- **Dataset excerpt**:
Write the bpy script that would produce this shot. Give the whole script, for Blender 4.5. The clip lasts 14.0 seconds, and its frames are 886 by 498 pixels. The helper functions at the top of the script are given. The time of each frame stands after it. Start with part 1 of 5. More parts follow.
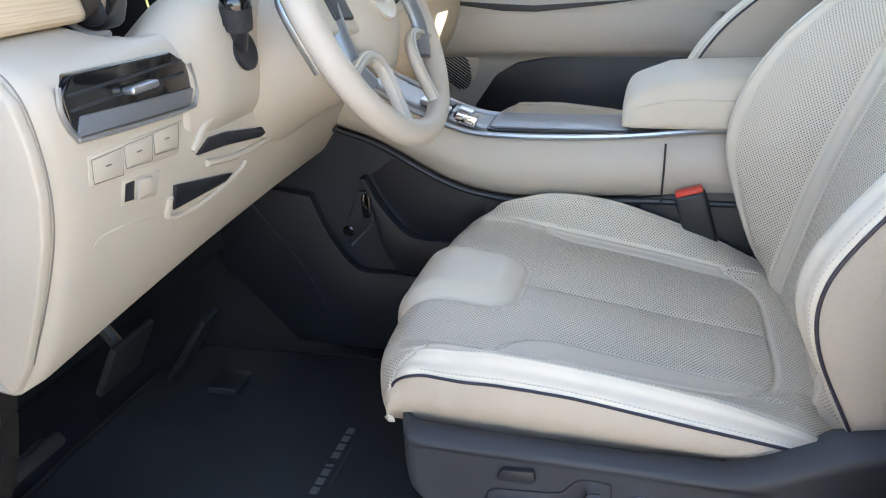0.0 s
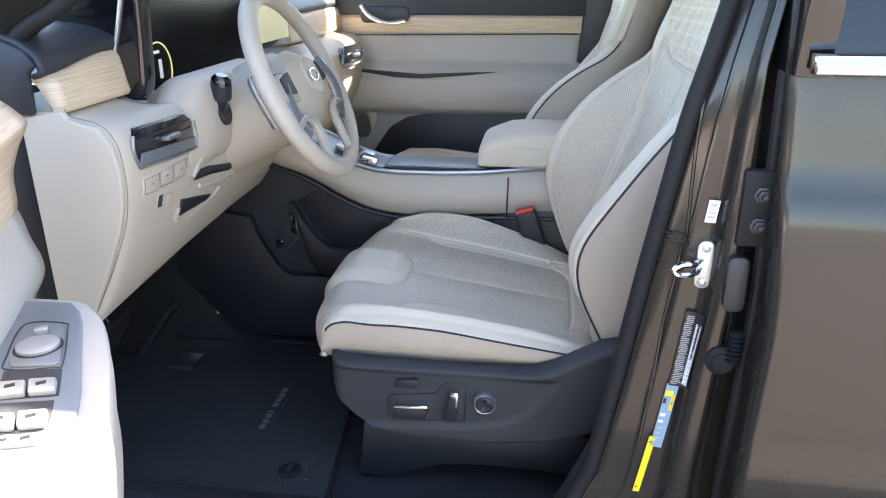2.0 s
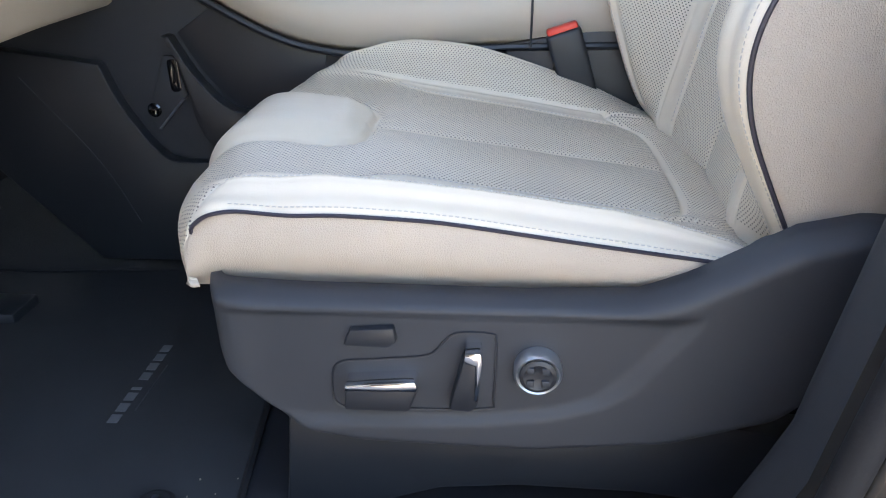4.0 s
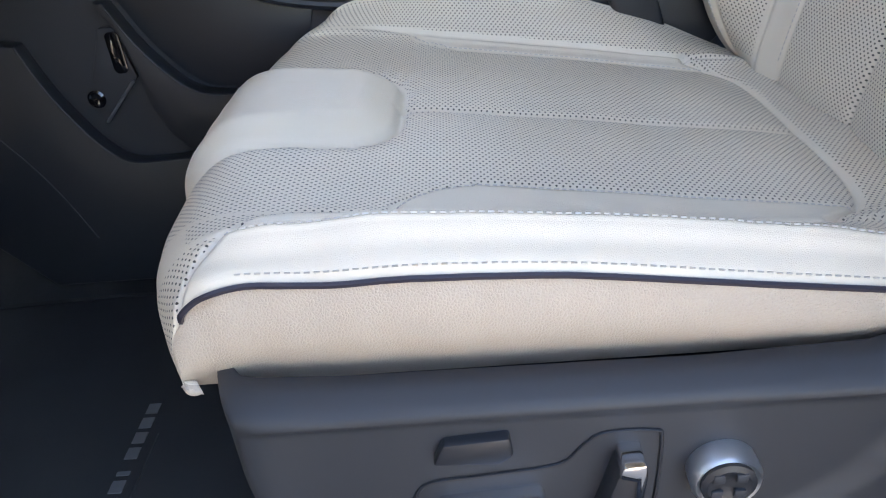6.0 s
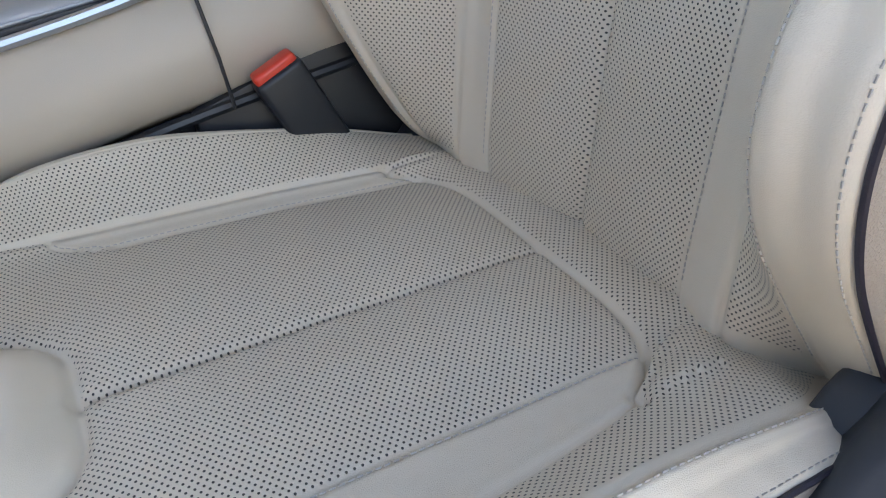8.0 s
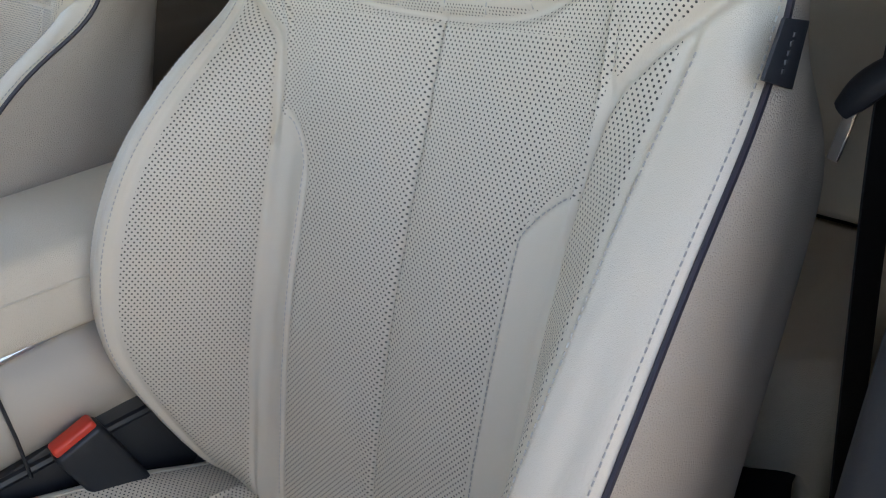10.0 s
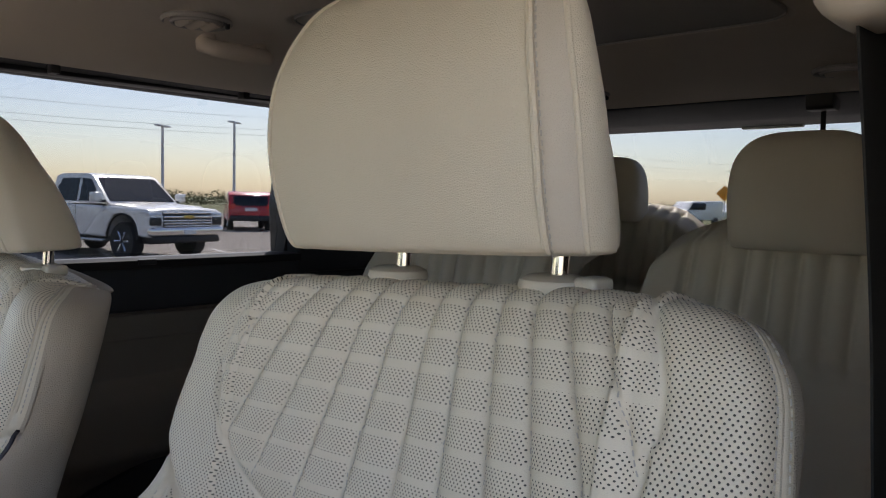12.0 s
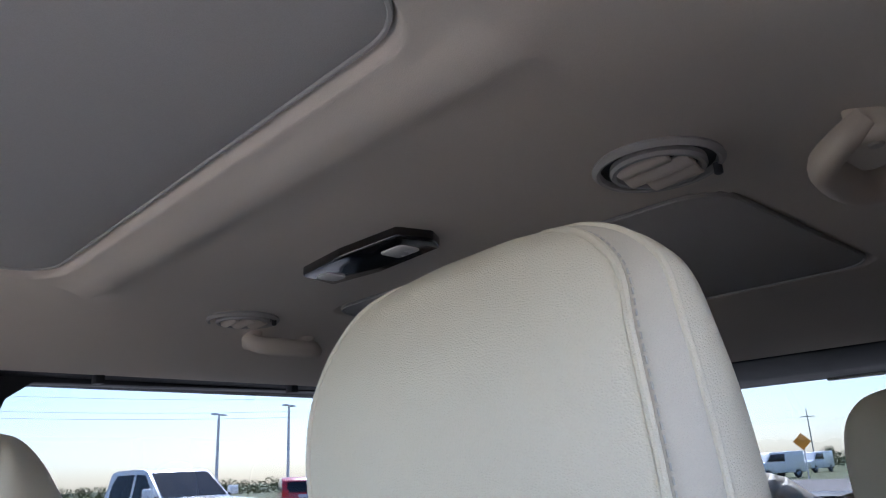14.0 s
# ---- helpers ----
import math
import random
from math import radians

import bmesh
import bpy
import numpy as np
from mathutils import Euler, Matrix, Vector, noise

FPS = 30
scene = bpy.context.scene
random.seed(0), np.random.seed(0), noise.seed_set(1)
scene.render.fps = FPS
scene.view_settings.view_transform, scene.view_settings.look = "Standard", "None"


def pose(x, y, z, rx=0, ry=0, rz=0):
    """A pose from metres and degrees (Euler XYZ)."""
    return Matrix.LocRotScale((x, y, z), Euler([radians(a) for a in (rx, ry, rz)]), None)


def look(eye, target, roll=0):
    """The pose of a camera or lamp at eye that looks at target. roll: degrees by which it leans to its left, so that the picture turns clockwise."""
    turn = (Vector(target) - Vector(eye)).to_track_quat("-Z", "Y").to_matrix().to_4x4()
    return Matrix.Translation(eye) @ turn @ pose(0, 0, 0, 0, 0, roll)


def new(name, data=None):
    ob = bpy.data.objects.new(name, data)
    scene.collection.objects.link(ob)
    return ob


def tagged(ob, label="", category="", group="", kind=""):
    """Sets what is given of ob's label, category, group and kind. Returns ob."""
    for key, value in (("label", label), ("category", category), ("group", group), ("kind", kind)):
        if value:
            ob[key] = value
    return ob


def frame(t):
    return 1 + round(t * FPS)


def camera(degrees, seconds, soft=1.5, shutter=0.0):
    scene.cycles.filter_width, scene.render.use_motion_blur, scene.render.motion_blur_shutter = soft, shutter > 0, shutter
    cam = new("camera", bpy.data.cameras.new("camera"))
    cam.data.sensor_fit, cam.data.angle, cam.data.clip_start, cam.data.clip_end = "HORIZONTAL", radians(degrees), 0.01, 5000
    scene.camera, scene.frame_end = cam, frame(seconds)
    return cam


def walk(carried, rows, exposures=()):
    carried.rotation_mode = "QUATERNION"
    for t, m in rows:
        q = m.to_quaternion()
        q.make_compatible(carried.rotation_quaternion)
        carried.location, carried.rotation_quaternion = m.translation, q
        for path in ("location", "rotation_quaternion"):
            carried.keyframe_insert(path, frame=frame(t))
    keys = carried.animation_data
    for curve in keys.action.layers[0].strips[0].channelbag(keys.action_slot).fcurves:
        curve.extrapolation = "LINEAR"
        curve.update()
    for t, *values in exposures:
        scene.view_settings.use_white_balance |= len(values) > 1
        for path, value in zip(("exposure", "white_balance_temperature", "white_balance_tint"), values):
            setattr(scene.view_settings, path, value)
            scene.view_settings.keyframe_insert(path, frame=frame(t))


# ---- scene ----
cam = camera(62.0, 14.0, 1.1)
PATH = [
    (0, (0.273, -1.365, 1.277), (-0.251, 0.382, 0.455), -2.9),
    (0.5, (0.347, -1.643, 1.38), (-0.062, 0.154, 0.602), -1.8),
    (1, (0.357, -1.794, 1.394), (0.029, 0.031, 0.644), -0.9),
    (1.5, (0.368, -1.853, 1.394), (0.087, -0.012, 0.667), -0.3),
    (2, (0.379, -1.867, 1.397), (0.123, -0.017, 0.679), -0.2),
    (2.5, (0.376, -1.846, 1.392), (0.137, -0.001, 0.659), -0.4),
    (3, (0.346, -1.668, 1.346), (0.14, 0.152, 0.544), -0.6),
    (3.5, (0.294, -1.379, 1.111), (0.12, 0.419, 0.252), -0.7),
    (3.7, (0.276, -1.303, 1.042), (0.113, 0.492, 0.174), -0.8),
    (5.8, (0.199, -1.021, 0.977), (0.078, 0.686, -0.058), -4.4),
    (6, (0.152, -0.986, 0.989), (0.075, 0.719, -0.054), -5.5),
    (6.5, (0.084, -0.87, 1.022), (0.169, 0.801, -0.073), -8.1),
    (7, (0.103, -0.811, 1.055), (0.356, 0.797, -0.108), -10.0),
    (7.5, (0.152, -0.787, 1.059), (0.6, 0.771, -0.112), -11.3),
    (7.7, (0.175, -0.781, 1.062), (0.692, 0.749, -0.118), -11.4),
    (10, (0.241, -0.793, 1.308), (1.422, 0.531, 0.385), -4.2),
    (10.5, (0.259, -0.799, 1.346), (1.527, 0.575, 0.637), -2.5),
    (11, (0.248, -0.802, 1.375), (1.63, 0.574, 0.932), 0.5),
    (11.5, (0.259, -0.791, 1.427), (1.69, 0.578, 1.147), 1.1),
    (12, (0.301, -0.73, 1.465), (1.774, 0.617, 1.337), 1.4),
    (12.5, (0.359, -0.671, 1.479), (1.852, 0.66, 1.454), 2.0),
    (13, (0.388, -0.641, 1.481), (1.885, 0.681, 1.579), 1.9),
    (13.5, (0.385, -0.64, 1.485), (1.86, 0.688, 1.735), 0.8),
    (14, (0.366, -0.652, 1.501), (1.69, 0.728, 2.086), -2.7),
]
walk(cam, [(t, look(eye, target, roll)) for t, eye, target, roll in PATH], [(0, 3.42, 7400, 10), (1, 3.18, 7000, 12), (3, 3.18, 6900, 12), (3.7, 3.6, 7200, 12), (5.8, 3.56, 7250, 13), (7.7, 3.2, 7700, 13), (10, 2.87, 7800, 14), (11, 2.38, 7900, 17), (12, 2.1, 7500, 19), (13, 2.25, 6900, 19), (13.5, 2.35, 6500, 18), (14, 2.72, 5800, 17)])

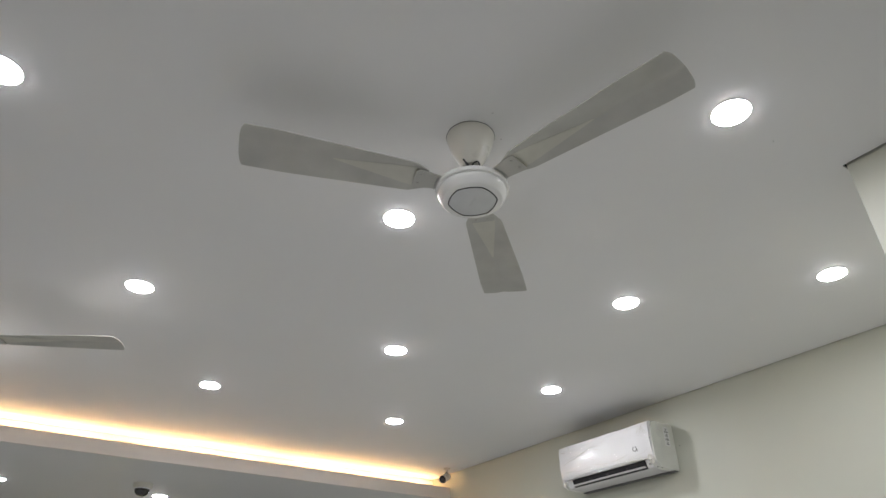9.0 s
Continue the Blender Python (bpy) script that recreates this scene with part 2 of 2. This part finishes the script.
# dark panel on the far wall, with a warm strip behind its free edge
panel = empty("wall_panel", pose(0, 0, 0), "black laminate wall panel with a dark green border", "wall panel")
PX = 0.81
part("black_face", prism([(PX + 0.19, far(PX + 0.19)), (EAST - 0.004, far(EAST)), (EAST - 0.004, far(EAST, 0.16)), (PX + 0.19, far(PX + 0.19, 0.16))], 0.9, LOW - 0.003), BOARD, panel, "black laminate board")
bm = bmesh.new()
outline = [(PX, LOW - 0.003), (PX + 0.188, LOW - 0.003), (PX + 0.188, 0.9), (PX - 0.30, 0.9), (PX - 0.30, 1.88)]
front = [bm.verts.new((x, far(x), z)) for x, z in outline]
rear = [bm.verts.new((x, far(x, 0.16), z)) for x, z in outline]
bm.faces.new(front)
bm.faces.new(rear)
for i in range(5):
    bm.faces.new((front[i], front[(i + 1) % 5], rear[(i + 1) % 5], rear[i]))
part("green_border", bm, GREEN, panel, "dark green laminate border with a slanted edge")
back = empty("panel_light", pose(0, 0, 0), "warm led strip behind the free edge of the dark panel", "strip light")
part("led_strip", tube([(PX + 0.07, far(PX + 0.07, 0.175), LOW - 0.03), (PX - 0.22, far(PX - 0.22, 0.175), 1.88), (PX - 0.22, far(PX - 0.22, 0.175), 0.92)], 0.006), WARM_PANEL, back, "glowing warm white strip")


# ---- ceiling downlights ----
def downlight(m):
    lamp = empty("downlight", m, "round recessed led downlight with a thin white rim, lit", "ceiling light", "ceiling downlights")
    part("rim", lathe([(0.0586, 0.0), (0.0586, -0.0012), (0.0600, -0.0018), (0.0622, -0.0014), (0.0632, 0.0)]), TRIM, lamp, "thin white rim", True)
    # bulged below the flush rim so it throws a glare-like halo on the ceiling
    part("diffuser", lathe([(0.0, -0.0066), (0.020, -0.0062), (0.038, -0.0053), (0.050, -0.0040), (0.0555, -0.0029), (0.0585, -0.0016)]), LED, lamp, "glowing white diffuser, bulged to throw a halo on the ceiling", True)
    return lamp


LAMPS = [(-1.356, 0.036), (-0.698, -1.083), (-0.032, -2.208), (-0.683, 1.148), (0.0, 0.0), (0.545, -1.101), (0.005, 2.198), (0.665, 1.081), (1.273, -0.039), (1.812, -0.761), (1.319, 2.140), (1.801, 1.034),
         (-2.03, -1.05), (-1.37, -2.20), (-1.36, 2.27), (-2.03, 1.15)]
first = downlight(pose(*LAMPS[0], H))
for x, y in LAMPS[1:]:
    copy_thing(first, pose(x, y, H))
for x, y in ((0.390, 4.504), (1.623, 4.416), (-0.84, 4.59)):
    copy_thing(first, pose(x, y, LOW))


# ---- ceiling fans ----
def blade_under(u, v):
    """A point of the blade's underside: u from root to tip, v across."""
    lead = 0.060 + 0.024 * min(1, u * 1.3)
    trail = 0.058 + 0.030 * min(1, u * 1.2)
    root = min(1, 0.66 + 4.2 * u)
    k = v * 2 - 1
    y = (trail if k > 0 else lead) * k * root
    back = 0.008 * max(0, (u - 0.94) / 0.06) * abs(k) ** 6
    rib = min(1, max(0, u - 0.42) * 6) * 0.0035 * math.exp(-((v - 0.56) / 0.07) ** 2)
    z = y * math.tan(radians(5 - 2 * u)) + 0.006 * (1 - k * k) + rib
    return 0.150 + u * 0.560 - back - 0.5 * y * y / 0.705 * u, y, z


def sheet(points, down, up):
    """A closed thin plate from rows of points, between two heights."""
    bm = bmesh.new()
    skins = [[[bm.verts.new((x, y, z + shift)) for x, y, z in line] for line in points] for shift in (down, up)]
    n, m = len(points) - 1, len(points[0]) - 1
    for vs in skins:
        for a, b in zip(vs, vs[1:]):
            for j in range(m):
                bm.faces.new((a[j], a[j + 1], b[j + 1], b[j]))
    rim = [(i, 0) for i in range(n)] + [(n, j) for j in range(m)] + [(i, m) for i in range(n, 0, -1)] + [(0, j) for j in range(m, 0, -1)]
    low, high = skins
    for (a, b), (c, d) in zip(rim, rim[1:] + rim[:1]):
        bm.faces.new((low[a][b], low[c][d], high[c][d], high[a][b]))
    return bm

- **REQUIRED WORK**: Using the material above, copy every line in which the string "Blender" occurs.

- **RESPONSE TO THE TASK**:
Write the bpy script that would produce this shot. Give the whole script, for Blender 4.5. The clip lasts 14.0 seconds, and its frames are 886 by 498 pixels. The helper functions at the top of the script are given. The time of each frame stands after it. Start with part 1 of 5. More parts follow.
Continue the Blender Python (bpy) script that recreates this scene with part 2 of 2. This part finishes the script.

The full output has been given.